Work required -
Restate the data below word for word. Skip any images it contains.

:: Available data ::

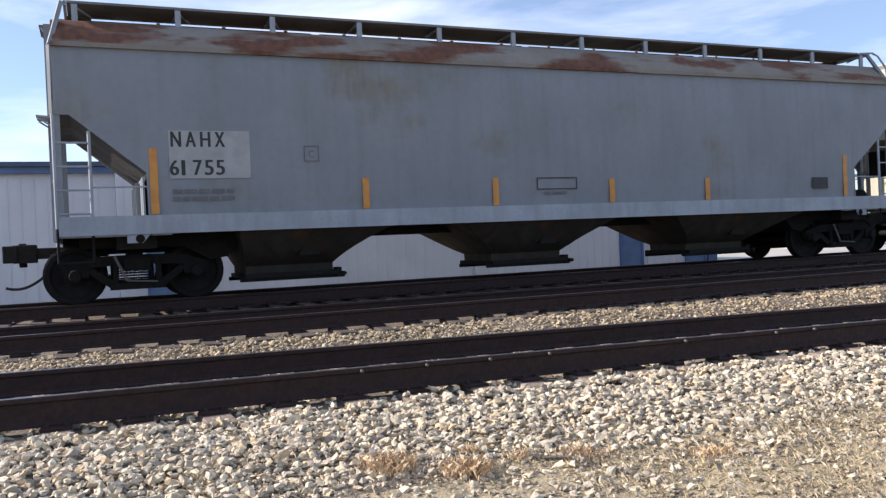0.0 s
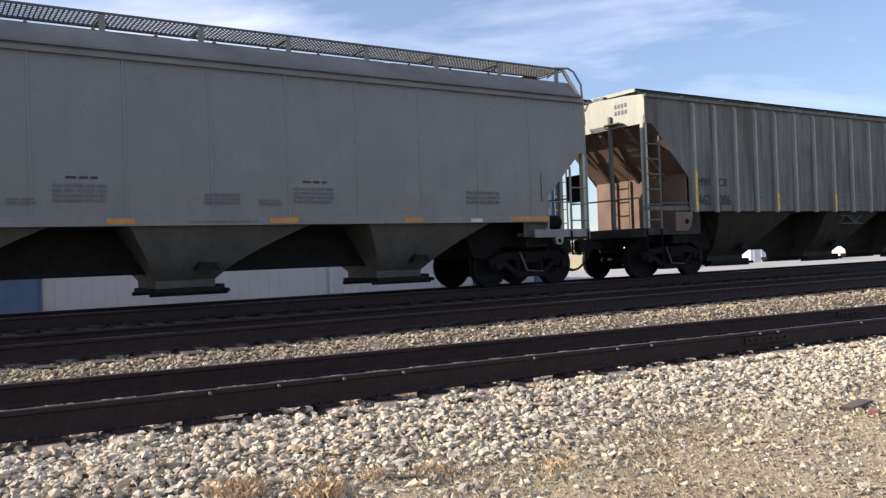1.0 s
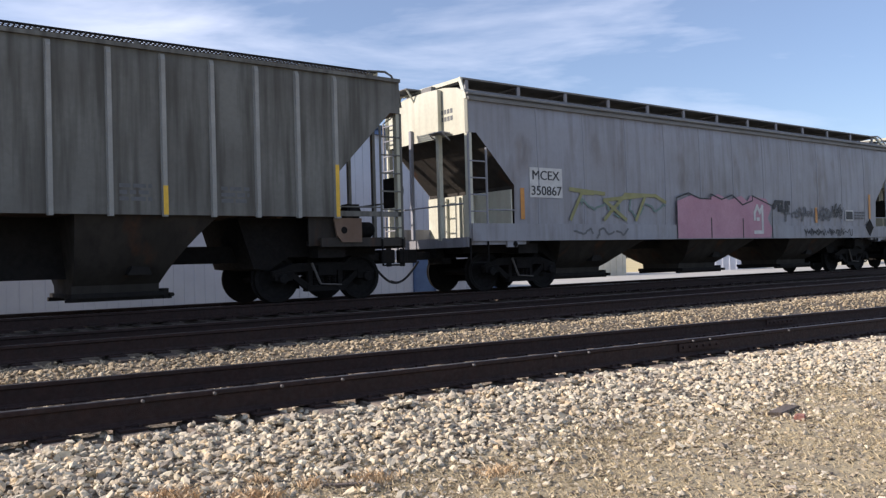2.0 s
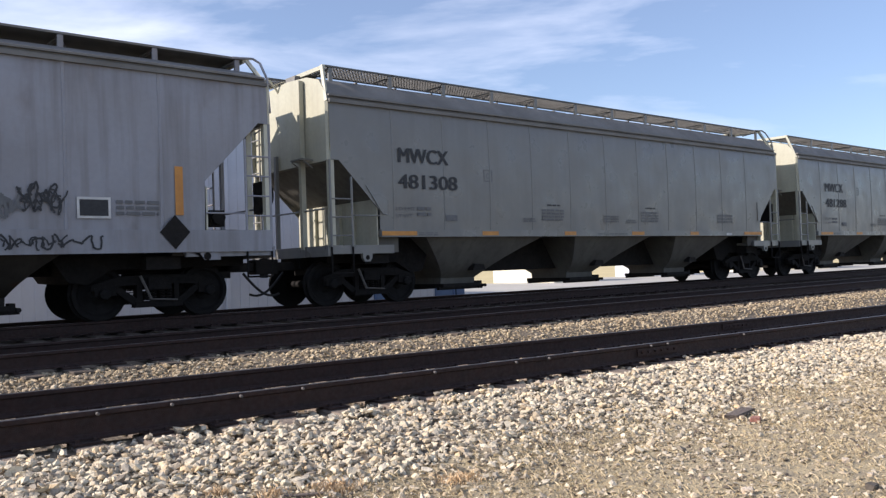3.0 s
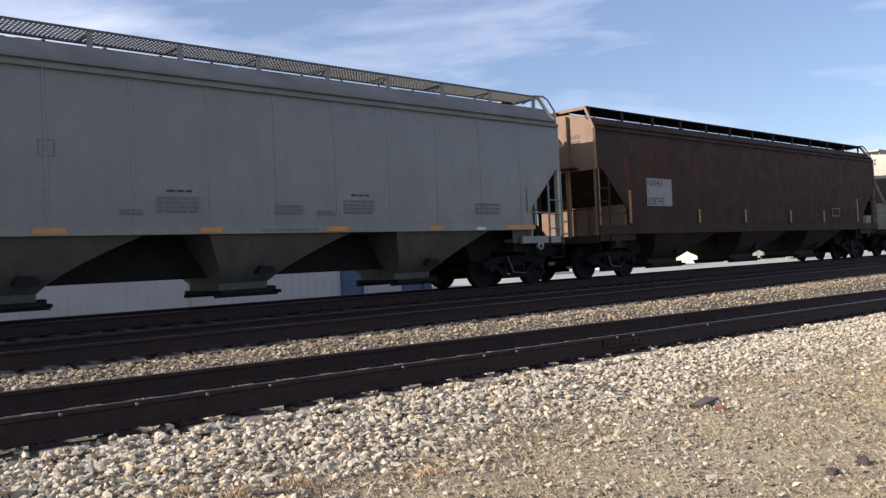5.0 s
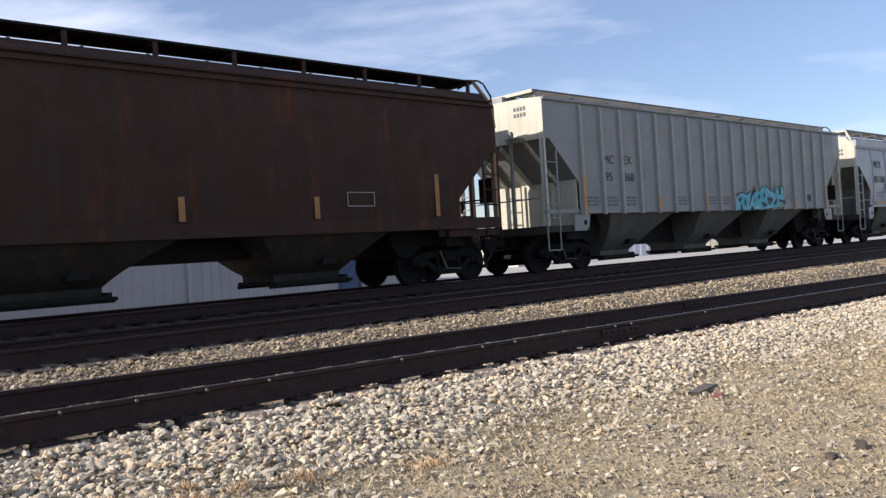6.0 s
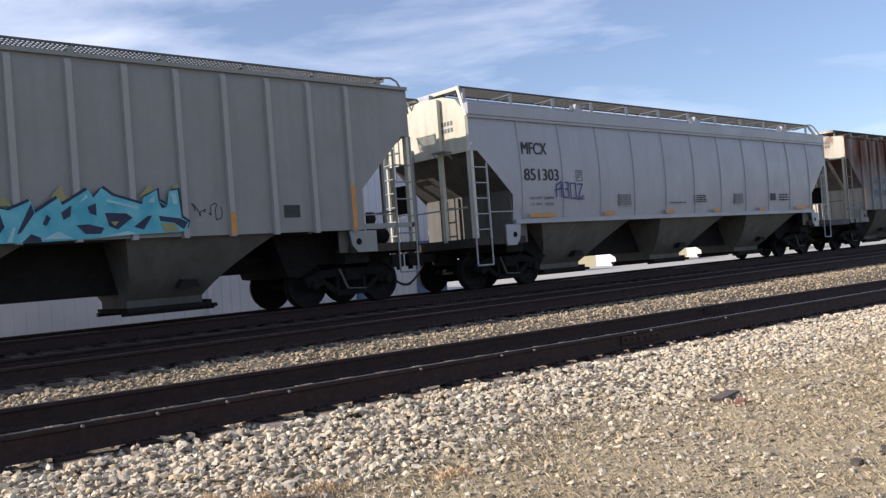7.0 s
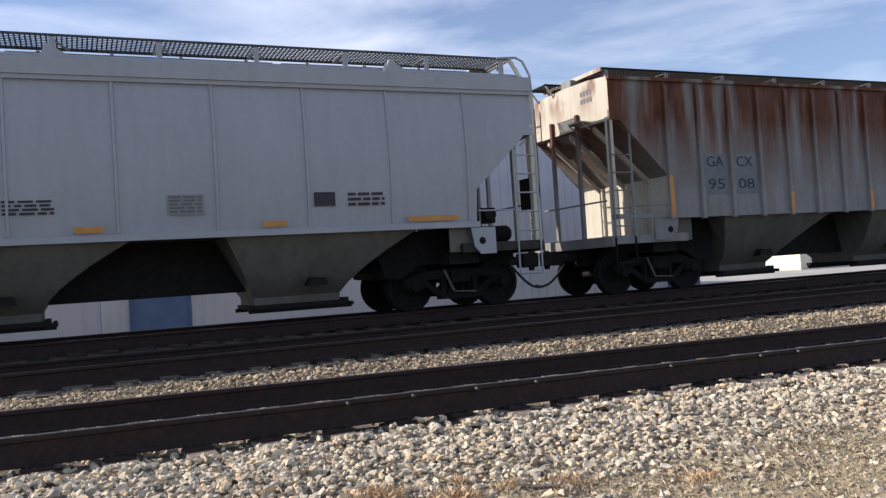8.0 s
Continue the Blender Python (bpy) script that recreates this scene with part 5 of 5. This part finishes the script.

:::

Completed task -
0.0 s
1.0 s
2.0 s
3.0 s
5.0 s
6.0 s
7.0 s
8.0 s
Continue the Blender Python (bpy) script that recreates this scene with part 5 of 5. This part finishes the script.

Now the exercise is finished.